ЕГЭ провоцирует коррупцию

– А какую оценку вы дали бы проводящимся в системе образования реформам, в частности самому громкому и спорному нововведению – ЕГЭ?

– В связи с ЕГЭ было сломано уже очень много копий. Но ведь по большому счету проблемы быть не должно. Любой преподаватель, имевший дело с оценкой знаний, скажет, что ничего более объективного, нежели тестовая система, человечество не придумало. Это очевидно, потому что любой устный экзамен и даже оценка написанного сочинения несут гораздо больший элемент субъективизма, чем оценка результатов теста. Другое дело, и это принципиально важно, что тесты проверяют только определенные знания и навыки. А существуют такие знания и навыки, которые с помощью тестов проверить нельзя. Поэтому применяются сложные тесты, нетестовая система проверки знаний. Человек может разглядеть в человеке то, что не увидит машина.

Нужно было бы просто изначально все делать по уму и не говорить, что ЕГЭ вводится для борьбы с коррупцией. Эту тему недодумали совершенно, в результате чего у нас коррупция из одной сферы просто переместилась в другую. Если раньше были коррумпированы преподаватели вузов, то теперь у нас коррумпированы еще и преподаватели школ, а заодно и чиновники, отвечающие за ЕГЭ. Все становится ясно, когда к нам в вуз, например, приезжают поступать из регионов, привозят стопроцентный результат ЕГЭ, а потом эти «отличники» в слове «еще» делают четыре ошибки.

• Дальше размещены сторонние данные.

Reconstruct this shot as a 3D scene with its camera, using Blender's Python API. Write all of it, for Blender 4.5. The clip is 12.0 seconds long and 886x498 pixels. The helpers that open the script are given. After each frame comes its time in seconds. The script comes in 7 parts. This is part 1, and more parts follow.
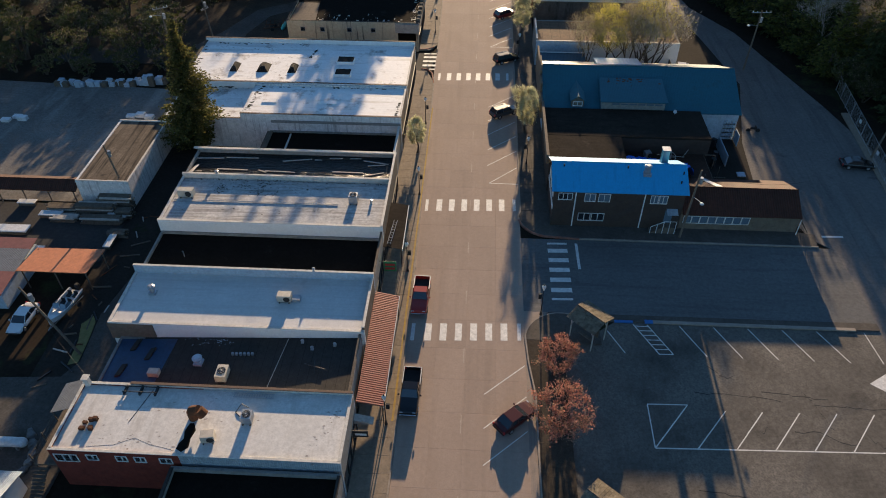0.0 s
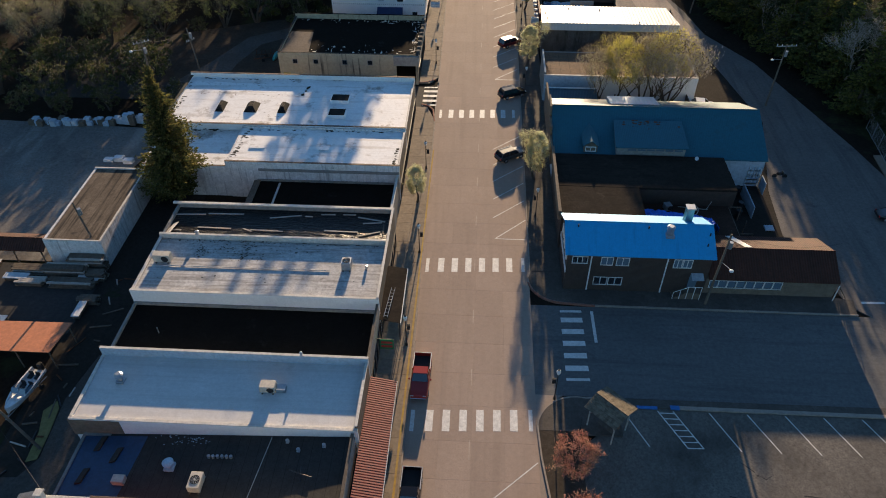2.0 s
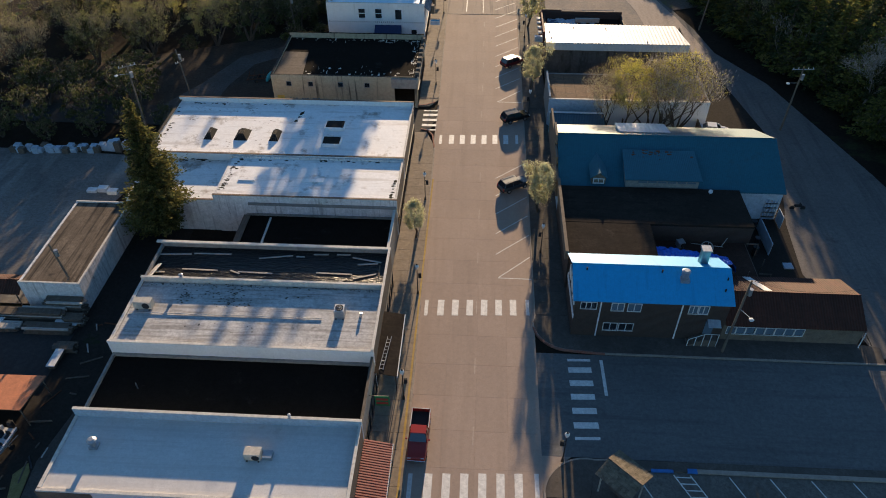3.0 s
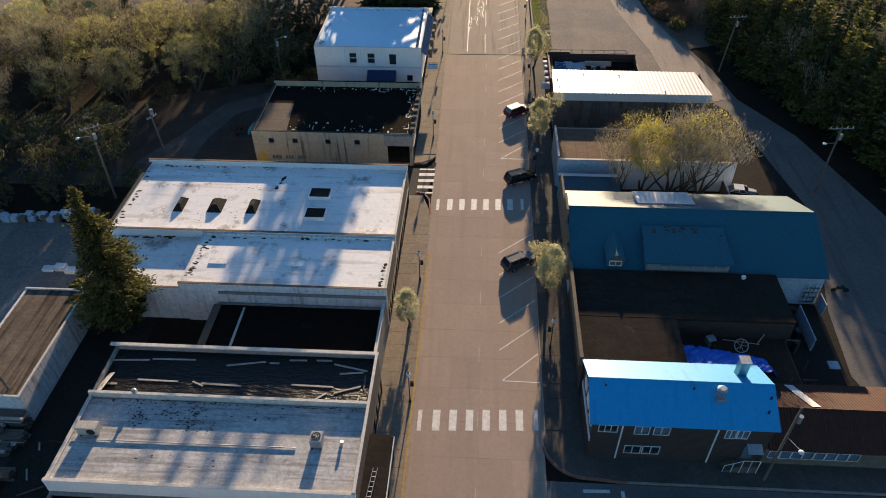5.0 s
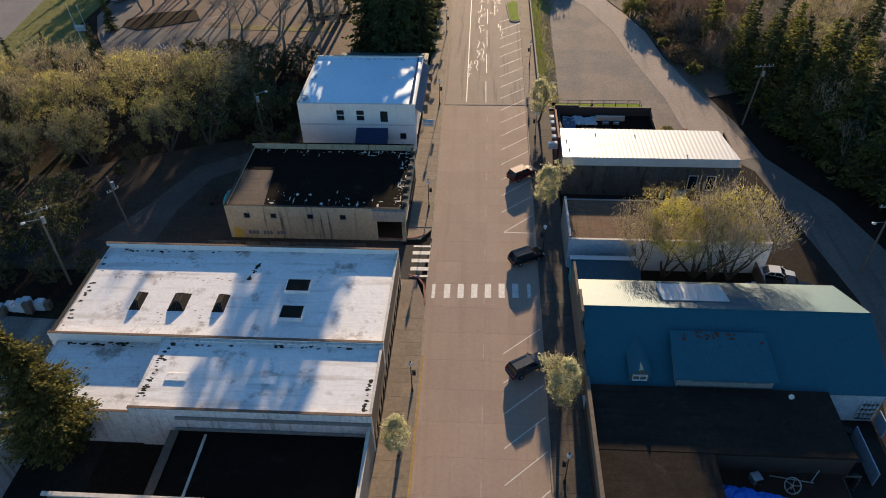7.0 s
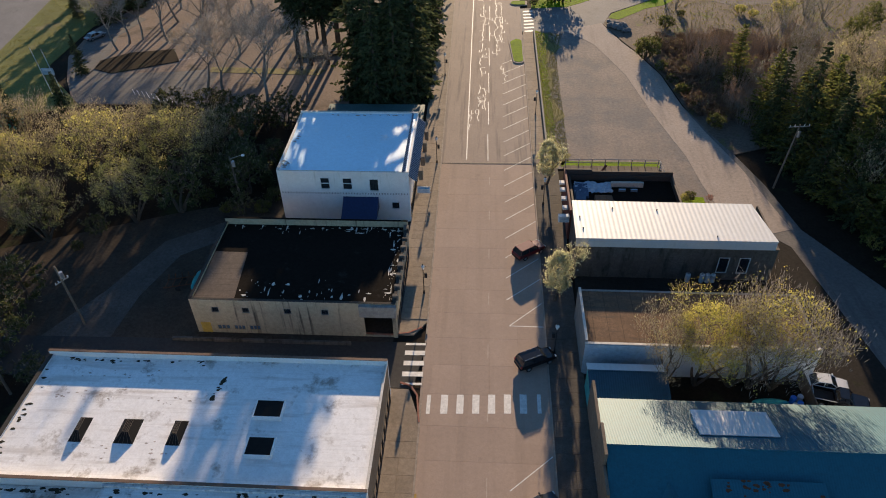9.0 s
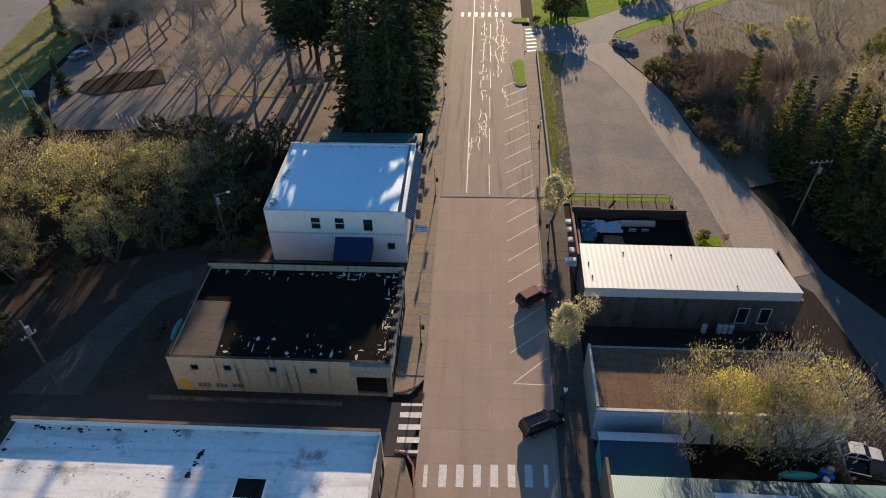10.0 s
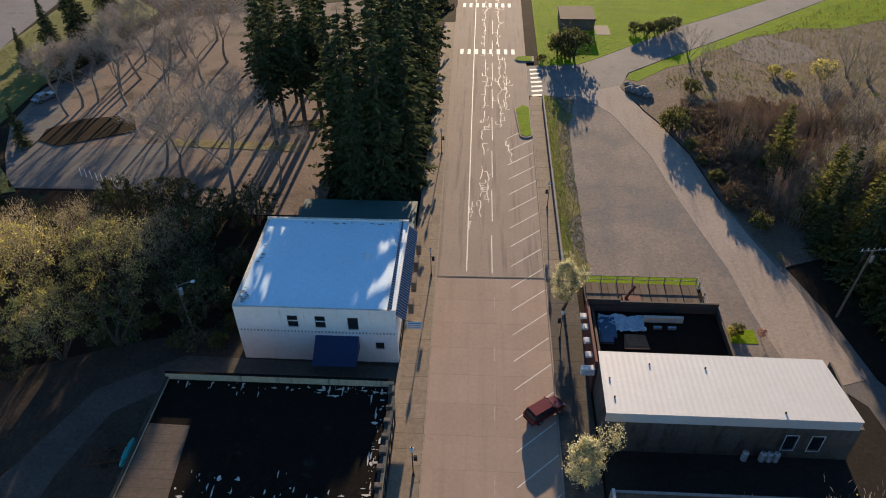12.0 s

«Википедия» заменила Достоевского

– Будучи преподавателем в университете и непосредственно наблюдая за студентами, вы наверняка делаете определенные выводы об уровне современной молодежи. Каков он сегодня? Есть у молодых людей будущее?

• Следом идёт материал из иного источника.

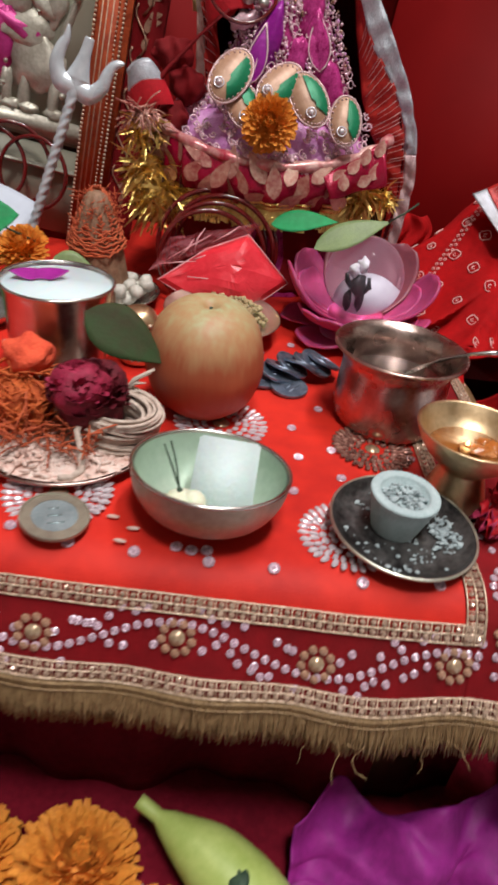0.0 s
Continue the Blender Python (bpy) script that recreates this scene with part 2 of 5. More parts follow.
PEBBLE = mat("white_pebble", (0.66, 0.64, 0.56), (0.48, 0.45, 0.38), 150, 0.5)
GOURD = mat("green_banana", (0.46, 0.55, 0.16), (0.34, 0.44, 0.10), 40, 0.5, 0, 0.1, 200)
PINK_SILK = mat("red_silk_petal", (0.60, 0.010, 0.022), (0.42, 0.005, 0.012), 90, 0.6, 0, 0.4, 600)
MAUVE_SILK = mat("mauve_silk_petal", (0.36, 0.02, 0.07), (0.26, 0.012, 0.045), 90, 0.6, 0, 0.4, 600)


def apple_skin():
    m = mat("apple_skin", (0.5, 0.1, 0.05), None, 40, 0.5)
    nt = m.node_tree
    p = nt.nodes["Principled BSDF"]
    tc = nt.nodes.new("ShaderNodeTexCoord")
    sep = nt.nodes.new("ShaderNodeSeparateXYZ")
    nt.links.new(tc.outputs["Object"], sep.inputs[0])
    mp = nt.nodes.new("ShaderNodeMapping")
    mp.inputs["Scale"].default_value = (260, 260, 26)
    nt.links.new(tc.outputs["Object"], mp.inputs["Vector"])
    st = nt.nodes.new("ShaderNodeTexNoise")
    st.inputs["Scale"].default_value = 1.0
    st.inputs["Detail"].default_value = 5
    nt.links.new(mp.outputs[0], st.inputs["Vector"])
    big = nt.nodes.new("ShaderNodeTexNoise")
    big.inputs["Scale"].default_value = 45
    nt.links.new(tc.outputs["Object"], big.inputs["Vector"])
    h = nt.nodes.new("ShaderNodeMapRange")
    h.inputs["From Min"].default_value, h.inputs["From Max"].default_value = 0.004, 0.060
    nt.links.new(sep.outputs["Z"], h.inputs["Value"])
    a1 = nt.nodes.new("ShaderNodeMath")
    a1.operation = "MULTIPLY_ADD"
    a1.inputs[1].default_value = 0.42
    nt.links.new(st.outputs[0], a1.inputs[0])
    nt.links.new(h.outputs[0], a1.inputs[2])
    a2 = nt.nodes.new("ShaderNodeMath")
    a2.operation = "MULTIPLY_ADD"
    a2.inputs[1].default_value = 0.35
    nt.links.new(big.outputs[0], a2.inputs[0])
    nt.links.new(a1.outputs[0], a2.inputs[2])
    r = nt.nodes.new("ShaderNodeValToRGB")
    e = r.color_ramp.elements
    e[0].position, e[0].color = 0.36, (0.33, 0.052, 0.022, 1)
    e[1].position, e[1].color = 1.0, (0.42, 0.45, 0.24, 1)
    k = e.new(0.66)
    k.color = (0.40, 0.105, 0.045, 1)
    k = e.new(0.84)
    k.color = (0.45, 0.25, 0.115, 1)
    k = e.new(0.93)
    k.color = (0.43, 0.34, 0.17, 1)
    sc = nt.nodes.new("ShaderNodeMath")
    sc.operation = "MULTIPLY"
    sc.inputs[1].default_value = 0.69
    nt.links.new(a2.outputs[0], sc.inputs[0])
    nt.links.new(sc.outputs[0], r.inputs[0])
    nt.links.new(r.outputs[0], p.inputs["Base Color"])
    return m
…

– Будущее, конечно, есть. Уже на протяжении многих лет входя в студенческую аудиторию и наблюдая за молодежью, могу сказать, что в каком-то смысле она не меняется: до 30 процентов студенческой аудитории – это те, кто хочет и может учиться, еще примерно столько же – это те, кто учиться не хочет и не сможет никогда, остальные 40 процентов – это серая масса, люди, колеблющиеся между крайними категориями.

Что изменилось? Изменились фоновые знания, те знания, которые приобретаются не в школе. Как культуролог я все время апеллирую к фоновым знаниям: прочитанным книгам, просмотренным фильмам, ценностным установкам. Они сейчас другие. У учеников и учителей дня сегодняшнего очень мало общего. Условно говоря, когда я был на первом курсе, с преподавателем 50-60 лет нас объединяло намного большее, чем сегодня со мной сорокалетним объединяет первокурсников.

Есть еще одна проблема, которая заключается в изменении методики получения информации. К сожалению, в последнее время очень часто, задавая вопрос студенту о том, где он почерпнул те или иные сведения, можно услышать ответ: из «Википедии». И с этим очень сложно что-либо сделать.

Я впервые на вступительных экзаменах в этом году столкнулся с тем, что абитуриент не смог назвать ни одного романа Достоевского. Он, конечно, не поступил, но сам факт появления такого абитуриента ужасающий.

Возможно, все-таки сейчас такое переходное время, когда в результате, наверное, появится поколение, которое что-то безвозвратно потеряет, а что-то приобретет.

– Будем надеяться. Большое спасибо за беседу!